Detailed Narrative
Q1 FY26 Financial Performance Overview
R R Kabel reported a strong Q1 FY26, with revenue from operations growing 13.9% year-on-year to ₹2,058.6 crores. EBITDA saw a significant 50% increase to ₹143.1 crores, leading to an EBITDA margin expansion to 7% from 5.3% in Q1 FY25. Profit After Tax (PAT) also demonstrated robust growth, up 39.4% to ₹89.8 crores, underscoring the company's focus on profitability and disciplined capital allocation.
Segmental Performance: Wires & Cables
The wire and cable segment was a key growth driver, posting revenue of ₹1,833.5 crores, a 16.2% increase from Q1 FY25. Segment profit rose to ₹139.1 crores. Overall volume growth for the business was 6.5%, with wires growing approximately 10% and cables growing 2%. Management attributed the lower cable growth in Q1 to seasonal trends and deferrals of large projects to Q2, but expects 25% growth in cables and 10-12% in wires for the full year.
Segmental Performance: FMEG
The FMEG segment showed progress in narrowing its losses, reporting a segmental loss of ₹7.1 crores, significantly down from ₹20.7 crores in Q1 FY25. This improvement occurred despite a marginal revenue decline to ₹225.1 crores from ₹230 crores. Management aims for the FMEG business to be EBIT positive on a yearly basis within the current fiscal year, projecting a growth of 20-25% for the segment, driven by a focus on premium and mid-premium products.

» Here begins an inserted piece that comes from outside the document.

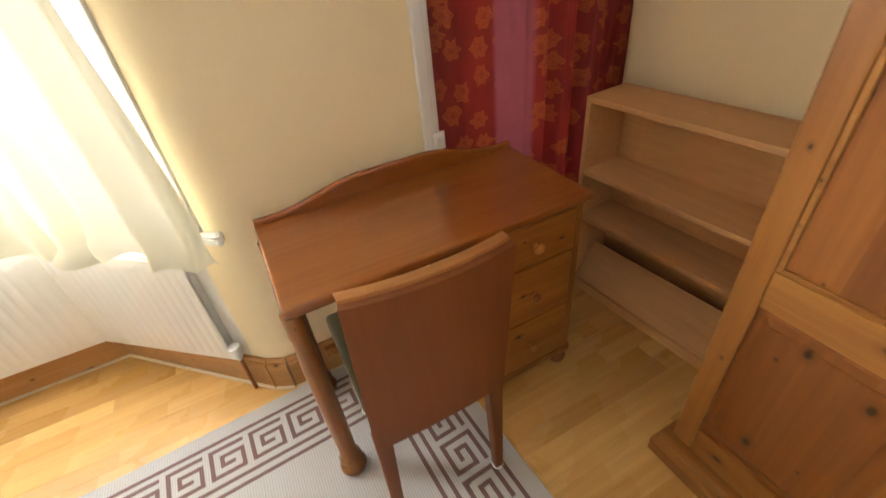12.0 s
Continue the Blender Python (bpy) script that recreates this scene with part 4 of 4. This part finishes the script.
# Added black strip paints the shade between the two doors.
bm = box((1.397, WY - 0.023, 0.09), (1.405, WY - 0.015, 1.875), 0)
part("door_gap_shade", bm, BLACK, ward)


# ---- small fittings ----
sw = thing("wall_switch", (RIGHT - 0.035, -0.045, 0.80), "small white plastic pull switch on the architrave", "switch")
part("plate", box((RIGHT - 0.038, -0.062, 0.775), (RIGHT - 0.030, -0.020, 0.835), 0.003), PLASTIC, sw)
part("rocker", box((RIGHT - 0.046, -0.050, 0.792), (RIGHT - 0.037, -0.032, 0.818), 0.003), PLASTIC, sw)


clip = thing("cable_clip", (left_x(2.825) + 0.02, 2.825, 0.128), "small dark cable clip on the skirting", "cable clip")
part("plate", box((left_x(2.825) + 0.0195, 2.818, 0.122), (left_x(2.825) + 0.024, 2.832, 0.146), 0.002), BLACK, clip)
crumb = lathe([(0.002, 0.0), (0.006, 0.002), (0.005, 0.004), (0.002, 0.005)], (2.087, 0.811, 0.0062), 7)
bmesh.ops.scale(crumb, vec=(0.5, 1.0, 1.0), space=Matrix.Translation((-2.087, -0.811, 0)), verts=crumb.verts)
tagged(part("crumb", crumb, SUBFLOOR), "small dark crumb lying on the pale rug", "crumb")


# ---- floor strips ----
floor = bpy.data.objects["floor"]
rng = random.Random(12)
SW = 0.066
LENGTHS = (0.34, 0.46, 0.58, 0.76, 0.96)
strips = {}
for ln in LENGTHS:
    bm = bmesh.new()
    add_box(bm, (-SW / 2 + 0.0001, -ln / 2 + 0.0001, -0.011), (SW / 2 - 0.0001, ln / 2 - 0.0001, 0.0), 0.0004, 1)
    me = bpy.data.meshes.new("strip")
    bm.to_mesh(me)
    bm.free()
    me.materials.append(LAMINATE)
    strips[ln] = me
near, rest = [], []
x = -0.62
while x < 3.34:
    y, first = (-4.24 if x < 0.96 else -0.90), rng.uniform(0.1, 0.5)
    end = 3.64
    if x > RIGHT:
        y, end = D[1] + 1.02 * (x - RIGHT) - 0.06, A[1] - 0.89 * (x - RIGHT) + 0.06
    while y < end - 0.02:
        ln = first or rng.choice(LENGTHS[:3] if x < 1.0 else LENGTHS[2:])
        whole = not first and y + ln < end
        ln, first = min(ln, end - y), None
        cx, cy = x + SW / 2, y + ln / 2
        open_floor = (-0.5 < cx < 0.2 and 1.0 < cy < 3.5) or (cx > 1.6 and cy > 2.4) or (cx > 2.55 and 0.5 < cy) or (cx > 1.7 and cy < 0.1) or (1.2 < cx and cy > 2.3)
        (near if open_floor and whole and len(near) < 298 else rest).append((cx, cy, ln))
        y += ln
    x += SW
for cx, cy, ln in near:
    ob = new("strip", strips[ln])
    ob.parent = floor
    ob.location = (cx, cy, 0)
verts, faces = [], []
for cx, cy, ln in rest:
    k = len(verts)
    g = 0.0001
    for z, b in ((-0.011, 0.0), (-0.0004, 0.0), (0.0, 0.0004)):
        for sx, sy in ((-1, -1), (1, -1), (1, 1), (-1, 1)):
            verts.append((cx + sx * (SW / 2 - g - b), cy + sy * (ln / 2 - g - b), z))
    faces += [(k + 8, k + 9, k + 10, k + 11)]
    for o in (0, 4):
        for i in range(4):
            j = (i + 1) % 4
            faces.append((k + o + i, k + o + j, k + o + 4 + j, k + o + 4 + i))
me = bpy.data.meshes.new("strip_field")
me.from_pydata(verts, [], faces)
me.materials.append(LAMINATE)
field = new("strip_field", me)
field.parent = floor
tagged(field, "oak laminate strips", "", "", "stuff")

Capex and Capacity Expansion Plans
R R Kabel plans a total capex of ₹1,200 crores over the next three years, with approximately ₹50-75 crores incurred in Q1 FY26 and a full-year capex guidance of around ₹300 crores. The company is pursuing modular capacity expansion, particularly for cables, aiming to double its cable capacity by the end of this year and then double that again over the next three years. This expansion is expected to generate a top line of ₹4,500 crores at full operational level.

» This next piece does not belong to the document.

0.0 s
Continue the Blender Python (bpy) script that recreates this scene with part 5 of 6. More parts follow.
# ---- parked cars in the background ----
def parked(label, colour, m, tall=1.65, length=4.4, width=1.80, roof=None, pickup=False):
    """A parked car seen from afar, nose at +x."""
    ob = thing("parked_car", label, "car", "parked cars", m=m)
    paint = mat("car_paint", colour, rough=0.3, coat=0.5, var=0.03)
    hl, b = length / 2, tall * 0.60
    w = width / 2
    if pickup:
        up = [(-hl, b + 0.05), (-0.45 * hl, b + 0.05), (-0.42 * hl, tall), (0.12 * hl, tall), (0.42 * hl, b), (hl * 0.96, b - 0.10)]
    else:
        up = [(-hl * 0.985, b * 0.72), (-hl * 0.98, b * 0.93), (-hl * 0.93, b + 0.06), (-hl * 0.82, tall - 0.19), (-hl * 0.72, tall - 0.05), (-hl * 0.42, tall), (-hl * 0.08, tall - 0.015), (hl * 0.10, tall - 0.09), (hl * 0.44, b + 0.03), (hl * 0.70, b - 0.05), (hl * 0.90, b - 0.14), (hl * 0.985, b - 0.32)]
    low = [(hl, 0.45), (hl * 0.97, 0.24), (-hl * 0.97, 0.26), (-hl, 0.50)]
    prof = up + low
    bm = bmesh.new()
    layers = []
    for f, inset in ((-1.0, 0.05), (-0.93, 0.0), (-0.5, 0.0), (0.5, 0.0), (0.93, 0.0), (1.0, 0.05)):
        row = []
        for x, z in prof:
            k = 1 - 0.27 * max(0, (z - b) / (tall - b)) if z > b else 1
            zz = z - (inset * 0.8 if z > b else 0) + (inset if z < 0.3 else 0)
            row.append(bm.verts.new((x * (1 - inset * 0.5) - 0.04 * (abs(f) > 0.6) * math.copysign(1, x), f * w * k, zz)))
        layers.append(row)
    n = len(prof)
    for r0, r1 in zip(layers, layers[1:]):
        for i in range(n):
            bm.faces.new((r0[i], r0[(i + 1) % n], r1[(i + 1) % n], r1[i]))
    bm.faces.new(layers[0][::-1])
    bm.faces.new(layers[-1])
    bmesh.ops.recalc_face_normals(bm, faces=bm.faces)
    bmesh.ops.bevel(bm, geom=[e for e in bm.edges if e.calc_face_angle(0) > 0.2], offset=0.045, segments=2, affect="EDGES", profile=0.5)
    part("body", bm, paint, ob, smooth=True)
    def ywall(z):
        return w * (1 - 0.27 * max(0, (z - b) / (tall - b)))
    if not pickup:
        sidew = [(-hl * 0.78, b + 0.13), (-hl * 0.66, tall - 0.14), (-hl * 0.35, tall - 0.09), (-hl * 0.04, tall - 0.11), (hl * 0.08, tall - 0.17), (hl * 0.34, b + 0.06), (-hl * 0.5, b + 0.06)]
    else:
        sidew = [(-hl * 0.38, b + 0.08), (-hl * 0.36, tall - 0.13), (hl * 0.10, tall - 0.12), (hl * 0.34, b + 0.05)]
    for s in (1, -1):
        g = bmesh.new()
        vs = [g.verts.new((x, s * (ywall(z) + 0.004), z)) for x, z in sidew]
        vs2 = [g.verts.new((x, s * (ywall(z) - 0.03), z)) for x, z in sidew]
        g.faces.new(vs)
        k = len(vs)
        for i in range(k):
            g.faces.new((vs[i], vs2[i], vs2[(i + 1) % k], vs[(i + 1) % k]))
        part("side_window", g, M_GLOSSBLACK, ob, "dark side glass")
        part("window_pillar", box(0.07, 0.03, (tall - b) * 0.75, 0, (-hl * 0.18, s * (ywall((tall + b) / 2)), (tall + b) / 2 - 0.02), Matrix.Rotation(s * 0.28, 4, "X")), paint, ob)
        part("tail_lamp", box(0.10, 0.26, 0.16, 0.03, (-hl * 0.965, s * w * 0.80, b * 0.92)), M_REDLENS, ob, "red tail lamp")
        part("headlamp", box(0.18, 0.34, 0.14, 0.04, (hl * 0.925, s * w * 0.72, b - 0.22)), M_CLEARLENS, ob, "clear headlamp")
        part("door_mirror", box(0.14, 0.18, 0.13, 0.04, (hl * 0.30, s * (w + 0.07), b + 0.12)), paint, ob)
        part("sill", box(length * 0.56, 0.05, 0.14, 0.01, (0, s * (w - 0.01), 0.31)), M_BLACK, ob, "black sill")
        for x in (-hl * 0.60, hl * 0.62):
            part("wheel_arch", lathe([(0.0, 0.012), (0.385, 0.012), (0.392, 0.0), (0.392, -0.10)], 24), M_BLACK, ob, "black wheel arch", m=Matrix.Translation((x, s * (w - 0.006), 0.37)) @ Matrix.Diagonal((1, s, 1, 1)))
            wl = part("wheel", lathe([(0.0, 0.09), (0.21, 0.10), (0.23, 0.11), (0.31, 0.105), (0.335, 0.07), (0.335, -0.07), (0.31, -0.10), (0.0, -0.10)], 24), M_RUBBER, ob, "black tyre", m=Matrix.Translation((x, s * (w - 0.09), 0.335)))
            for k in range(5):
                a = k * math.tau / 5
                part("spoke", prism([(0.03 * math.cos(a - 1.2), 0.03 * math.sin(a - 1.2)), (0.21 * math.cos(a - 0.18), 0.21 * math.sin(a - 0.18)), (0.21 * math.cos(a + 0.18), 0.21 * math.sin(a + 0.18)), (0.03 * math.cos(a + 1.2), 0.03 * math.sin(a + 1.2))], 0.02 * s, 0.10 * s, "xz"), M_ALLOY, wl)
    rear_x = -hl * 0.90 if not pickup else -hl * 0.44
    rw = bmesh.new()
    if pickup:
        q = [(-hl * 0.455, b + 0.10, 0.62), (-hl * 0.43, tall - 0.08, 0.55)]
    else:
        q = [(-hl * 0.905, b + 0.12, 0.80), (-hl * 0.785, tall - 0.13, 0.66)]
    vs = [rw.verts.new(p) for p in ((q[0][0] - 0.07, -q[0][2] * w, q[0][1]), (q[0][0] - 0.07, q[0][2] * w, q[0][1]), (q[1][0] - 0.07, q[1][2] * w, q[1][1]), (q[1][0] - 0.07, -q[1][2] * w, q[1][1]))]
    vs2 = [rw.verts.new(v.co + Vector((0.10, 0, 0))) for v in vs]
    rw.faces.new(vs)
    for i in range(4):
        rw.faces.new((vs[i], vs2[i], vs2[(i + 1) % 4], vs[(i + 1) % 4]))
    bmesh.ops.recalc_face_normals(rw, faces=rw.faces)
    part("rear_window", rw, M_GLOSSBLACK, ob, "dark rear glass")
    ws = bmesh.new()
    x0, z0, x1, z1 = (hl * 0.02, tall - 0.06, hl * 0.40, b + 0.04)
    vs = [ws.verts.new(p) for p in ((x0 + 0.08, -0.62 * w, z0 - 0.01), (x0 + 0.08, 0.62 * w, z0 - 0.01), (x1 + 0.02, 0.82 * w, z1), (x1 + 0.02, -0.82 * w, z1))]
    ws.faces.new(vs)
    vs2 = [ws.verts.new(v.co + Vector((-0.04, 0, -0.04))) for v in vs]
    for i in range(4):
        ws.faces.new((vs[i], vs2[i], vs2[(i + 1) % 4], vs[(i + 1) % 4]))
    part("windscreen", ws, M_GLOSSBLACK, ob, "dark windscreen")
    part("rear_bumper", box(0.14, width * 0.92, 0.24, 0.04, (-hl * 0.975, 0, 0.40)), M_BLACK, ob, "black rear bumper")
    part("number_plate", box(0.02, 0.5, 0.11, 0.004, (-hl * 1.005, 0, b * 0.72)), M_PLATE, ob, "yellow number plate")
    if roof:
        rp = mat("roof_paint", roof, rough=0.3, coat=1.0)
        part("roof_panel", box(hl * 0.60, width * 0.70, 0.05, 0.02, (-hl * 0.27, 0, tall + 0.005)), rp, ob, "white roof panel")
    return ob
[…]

Export Market Dynamics and US Tariffs
The export business continues to scale steadily, with management noting higher volume growth in exports during Q1. While the majority of exports are to Europe and the Middle East, the company is exploring new geographies and products. Management acknowledged uncertainty regarding a potential 50% US tariff on copper products, which could impact viability, but noted their overall US market exposure is low at around 2.5% of total revenue. The company aims for export revenue contribution to reach up to 35%.
Operational Efficiency and Margin Improvement
The company's EBITDA margin expanded to 7% in Q1 FY26, an improvement of 170 basis points year-on-year, driven by strong purchase strategy, effective production planning, supply chain management, and efficient operations. Management reiterated its guidance of a 100 bps improvement in overall margins for FY26. Product mix optimization towards higher-profit products and increased scale in FMEG are also contributing to margin enhancement and loss reduction.